As an aspiring young marimba player, Ji Su Jung did not have many role models.

“If you play violin or piano, you know as a child that you can grow up to be a soloist,” Jung said recently, before visiting Milwaukee to perform Kevin Puts’s Marimba Concerto on April 4-5 on a program that also includes works by Beethoven and Copland.  “I wish that I had known it was possible. But if I can be the one that helps future generations have more freedom to choose repertoire, that’s beautiful.”

In addition to maintaining a busy concert schedule, Jung teaches at the Curtis Institute in Philadelphia and the Peabody Institute in Baltimore, and she is happy to set an example for her students. “I love the idea of many more people doing what I do,” she said.

Jung did not commission or premiere the Puts concerto, which was written in 1997, but she has championed it in recent years and recorded it with the Baltimore Symphony. “It wasn’t written for me,” she said, “but it feels like my own piece, my own baby. This piece fulfills my Romantic side. Every time I perform it and listen to the orchestra behind me, it’s probably one of the most beautiful pieces I could play.”

After a recent concert with the Colorado Springs Philharmonic, conductor JoAnn Falletta (previously the MSO’s assistant conductor) said that Jung’s performance of the Puts concerto was “filled with breathtaking virtuosity but also beautifully shaped, with extraordinary color and nuance.”

Jung began playing the marimba at age three in her native South Korea, shortly after she started piano. She also studied various other instruments along the way, including the rest of the percussion section. In fact, even now she says that her “second passion” is playing timpani in an orchestra, although she rarely gets the chance.

The marimba is part of the large family of mallet keyboard instruments. It is not electric, but tubes underneath help to amplify the sound, and the keys are made of rosewood. The instrument cannot be tuned, which means that constant temperature and humidity are very important. “It’s pretty delicate, but it’s durable at the same time,” Jung said.

Like a pianist, Jung does not travel with her own instrument — she will play one that the MSO owns. She already knows that it was made by Adams, the company that she endorses, but in Milwaukee, like any orchestra she visits, she will need some time to practice alone and get used to this particular instrument. “I have to be fast at adjusting,” she said.

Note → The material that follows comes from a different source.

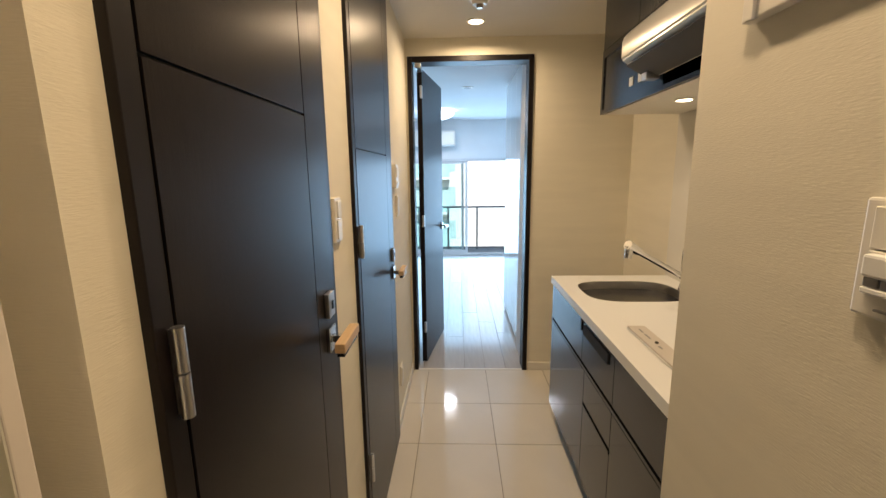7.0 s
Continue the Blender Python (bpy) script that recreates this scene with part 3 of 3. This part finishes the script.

Although she says she loves all the mallet instruments, the marimba feels like the best musical fit for Jung. “It’s way more physical,” she said. “The sound is created by air, by vibrating metal.”

The instrument’s origins trace to Africa, but the modern form (and the accompanying repertoire) go back only about 60 years. “I love discovering pieces like Kevin’s,” Jung said, but she is also commissioning new marimba works by composers she knows and admires.

Before composers start working, she said, “I make sure they understand the instrument first.” She loves the warm, round quality of the sound — and although she can certainly play fast technical passages, she really loves being slow and expressive. “I want to take time to breathe, so the instrument has time to breathe with me,” she said.

However, the marimba also lends itself readily to transcriptions and arrangements, she said. “It’s really adaptable, like the cello, or the guitar, or I think, also like the human voice.”